Thursday, August 13, 2015

Funny

They are acting like I dissed someone.

I was reexplaining something before, tho, that I said I didn't mean like.  Maybe, they are hypersensitive to that kinda stuff.  That's not how it went down, tho.  I feel they are tossing me aside as different racially but a a totally lesser race.  To go further, I know people do experience jealousy who are all white.  They need to learn to get out and have fun and take care of their needs and not to forget classic forms of love such as of family, people at church, "real" "friends," etc.  Other races are very open, I thought, to whites learning about them, but whites sometimes seem shy about that.  Just to make sure there was no misunderstanding/blame on me, should not be necessary if I didn't have people watching me cuz I would never mean anything bad about that I'd think.

So, why can't I apologize and get forgiven for whatever hurt them in their take on what was suggested that really wasn't and sorry if it was not fully explained.  I did go back and edit it soon after to be more clear.  They keep thinking I mean something bad, but maybe they want me to seem bad, not sure who, but it seems like one explanation.

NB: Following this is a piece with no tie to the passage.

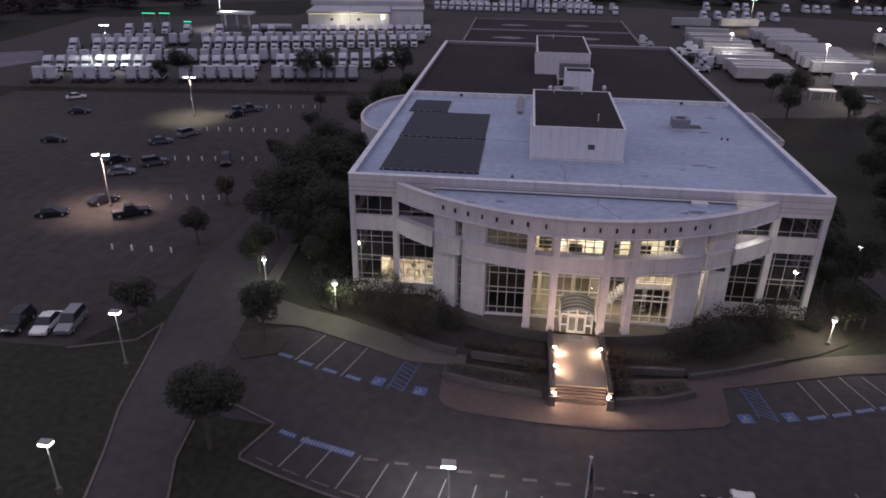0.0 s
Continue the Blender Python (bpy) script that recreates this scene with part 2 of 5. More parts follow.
# ---- mesh building ----
class Mb:
    """Collects faces for one mesh."""
    def __init__(self):
        self.v, self.f, self.k, self.i = [], [], [], 0

    def face(self, *p):
        n = len(self.v)
        self.v += [tuple(q) for q in p]
        self.f.append(tuple(range(n, n + len(p))))
        self.k.append(self.i)

    def hexa(self, a, b):
        """A block from its lower ring a and upper ring b of four points each (anticlockwise from above)."""
        n = len(self.v)
        self.v += [tuple(q) for q in (*a, *b)]
        for q in ((3, 2, 1, 0), (4, 5, 6, 7), (0, 1, 5, 4), (1, 2, 6, 5), (2, 3, 7, 6), (3, 0, 4, 7)):
            self.f.append(tuple(n + j for j in q))
            self.k.append(self.i)

    def box(self, x0, x1, y0, y1, z0, z1):
        self.hexa([(x0, y0, z0), (x1, y0, z0), (x1, y1, z0), (x0, y1, z0)], [(x0, y0, z1), (x1, y0, z1), (x1, y1, z1), (x0, y1, z1)])
        return self

    def prism(self, poly, z0, z1):
        n, c = len(self.v), len(poly)
        self.v += [(x, y, z0) for x, y in poly] + [(x, y, z1) for x, y in poly]
        self.f += [tuple(range(n + c - 1, n - 1, -1)), tuple(range(n + c, n + 2 * c))]
        self.f += [(n + j, n + (j + 1) % c, n + c + (j + 1) % c, n + c + j) for j in range(c)]
        self.k += [self.i] * (c + 2)
        return self

    def side(self, poly, x0, x1, inset=0.0):
        """A (y, z) outline drawn out from x0 to x1; the outline's top leans in by inset."""
        n, c = len(self.v), len(poly)
        zs = [z for _, z in poly]
        lo, hi = min(zs), max(zs)
        lean = lambda z: inset * (z - lo) / (hi - lo)
        self.v += [(x0 + lean(z), y, z) for y, z in poly] + [(x1 - lean(z), y, z) for y, z in poly]
        self.f += [tuple(range(n, n + c)), tuple(range(n + 2 * c - 1, n + c - 1, -1))]
        self.f += [(n + j, n + c + j, n + c + (j + 1) % c, n + (j + 1) % c) for j in range(c)]
        self.k += [self.i] * (c + 2)
        return self

    def rod(self, p, q, r0, r1=None, n=8):
        r1 = r0 if r1 is None else r1
        p, q = Vector(p), Vector(q)
        d = (q - p).normalized()
        u = d.orthogonal().normalized()
        w = d.cross(u)
        s = len(self.v)
        for c, r in ((p, r0), (q, r1)):
            self.v += [tuple(c + (u * math.cos(2 * math.pi * j / n) + w * math.sin(2 * math.pi * j / n)) * r) for j in range(n)]
        self.f += [(s + j, s + (j + 1) % n, s + n + (j + 1) % n, s + n + j) for j in range(n)]
        self.f += [tuple(range(s + n - 1, s - 1, -1)), tuple(range(s + n, s + 2 * n))]
        self.k += [self.i] * (n + 2)
        return self

    def ball(self, c, r, n=8, squash=1.0):
        s = len(self.v)
        for a in range(1, n // 2):
            t = math.pi * a / (n // 2)
            self.v += [(c[0] + r * math.sin(t) * math.cos(2 * math.pi * j / n), c[1] + r * math.sin(t) * math.sin(2 * math.pi * j / n), c[2] + squash * r * math.cos(t)) for j in range(n)]
        self.v += [(c[0], c[1], c[2] + r * squash), (c[0], c[1], c[2] - r * squash)]
        rings = n // 2 - 1
        for a in range(rings - 1):
            for j in range(n):
                self.f.append((s + a * n + j, s + (a + 1) * n + j, s + (a + 1) * n + (j + 1) % n, s + a * n + (j + 1) % n))
                self.k.append(self.i)
        for j in range(n):
            self.f.append((s + rings * n, s + j, s + (j + 1) % n))
            self.f.append((s + rings * n + 1, s + (rings - 1) * n + (j + 1) % n, s + (rings - 1) * n + j))
            self.k += [self.i] * 2
        return self

    def mesh(self, name, *mats):
        me = bpy.data.meshes.new(name)
        me.from_pydata(self.v, [], self.f)
        for m in mats:
            me.materials.append(m)
        if len(mats) > 1:
            me.polygons.foreach_set("material_index", self.k)
        me.update()
        return me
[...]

It's funny I meet people and they think I'll be okay, but I won't.  I even tried getting more sleep so I don't act stupid.  Stuff that if people weren't watching would be okay.. it's not.  And what did it supposedly even was something else, me reporting the info. impersonally, as they kept making me take things in stride, which doesn't seem right.  I tried to stop, but they are just counting posts, not caring what they say nor don't really say.  They twist possibilities in things, too.  They won't admit what they're doing, like just punishing me, pretending it's science and has to happen.

If something really has to be seen as suggestive, I suggest we see whose fault it really is and help the person it is suggested to, if at all.  We need to be nice, no matter what.  Life is not a sport of getting at others and being mean to them like it's okay.  We need to set good examples.

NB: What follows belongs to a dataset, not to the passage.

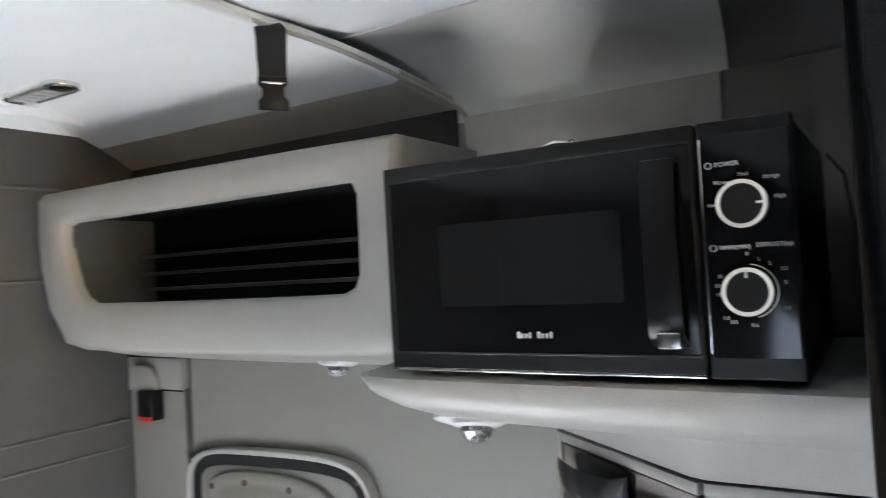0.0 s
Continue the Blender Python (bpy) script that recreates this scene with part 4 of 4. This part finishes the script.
# padded headliner panel: flat over the bunk, rolling down to the side wall; shade painted on the lower roll and over
# the cubby
PROF = [(-1.8, 2.083), (-1.2, 2.083), (-0.6, 2.083), (-0.3, 2.083), (-0.1, 2.083), (0.0, 2.079), (0.06, 2.069), (0.12, 2.052), (0.17, 2.032), (0.215, 2.010), (0.25, 1.990), (0.266, 1.980)]


def panel_edge(y):
    return -0.600 if y < -0.1 else -0.600 + 0.150 * ((y + 0.1) / 0.366) ** 1.9


def panel_mesh(prof):
    n = 12
    low = [[(-1.43 + (panel_edge(y) - 0.012 + 1.43) * i / n, y, z) for i in range(n + 1)] + [(panel_edge(y) - 0.004, y, z + 0.003), (panel_edge(y), y, z + 0.008), (panel_edge(y), y, z + 0.020)] for y, z in prof]
    return sheet(low, 0.004)


# lower roll of the white panel, browned for the shadow that falls there
structure("panel_cove", panel_mesh([(y, z - 0.001) for y, z in PROF[8:]]), material("shaded_headliner", (0.40, 0.37, 0.34), 0.9, vary=0.12, grain=500, bump=0.0005, spec=0.15), "lower roll of the headliner panel, shade painted brown", "ceiling cove")
structure("headliner_panel", panel_mesh(PROF[:10]), WHITE, "white padded headliner panel rolling down to the wall", "ceiling panel")
# flat strip whose dark colour stands in for the cubby's shadow
structure("cubby_recess", box(-1.40, -0.452, 0.252, 0.259, 1.86, 1.982), material("recess_shade", (0.05, 0.045, 0.041), 0.9, vary=0.12, grain=500, spec=0.15), "flat wall strip over the cubby, shade painted dark brown", "recess")
BEIGE = material("beige_piping", (0.42, 0.39, 0.35), 0.6, vary=0.08, grain=400, bump=0.0004)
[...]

So, let's see if anything's really wrong to fix, not just like say it has something to do with my other relationships and to continue to say I can't have them for no related reason.  I even give it a rest like everyone else, but you said you wanted to talk about it.  I do have other things I can do that I do.  It just seems a bit imposing otherwise.  Anyway, people can be interested, too, sometimes or however often they want, too, of course.

So, so sorry if anything is gone wrong cuza me.  I didn't want it to.  I shoulda known to delete this and not just edit this.  It just seemed like clear water, something that hadn't been done.  Guess I just went off.  It was just a statement probably more geared towards the mother than the daughter.  I just meant she seemed extra "protective."  I guess they'd take that as a suggestion.  I do wanna talk about it in general, but people probably hint at it behind their back.  You know, I get random secret mean messages, too, myself, not putting anything up that I am very aware of that much.  About hinting, I just mean people do that to everyone.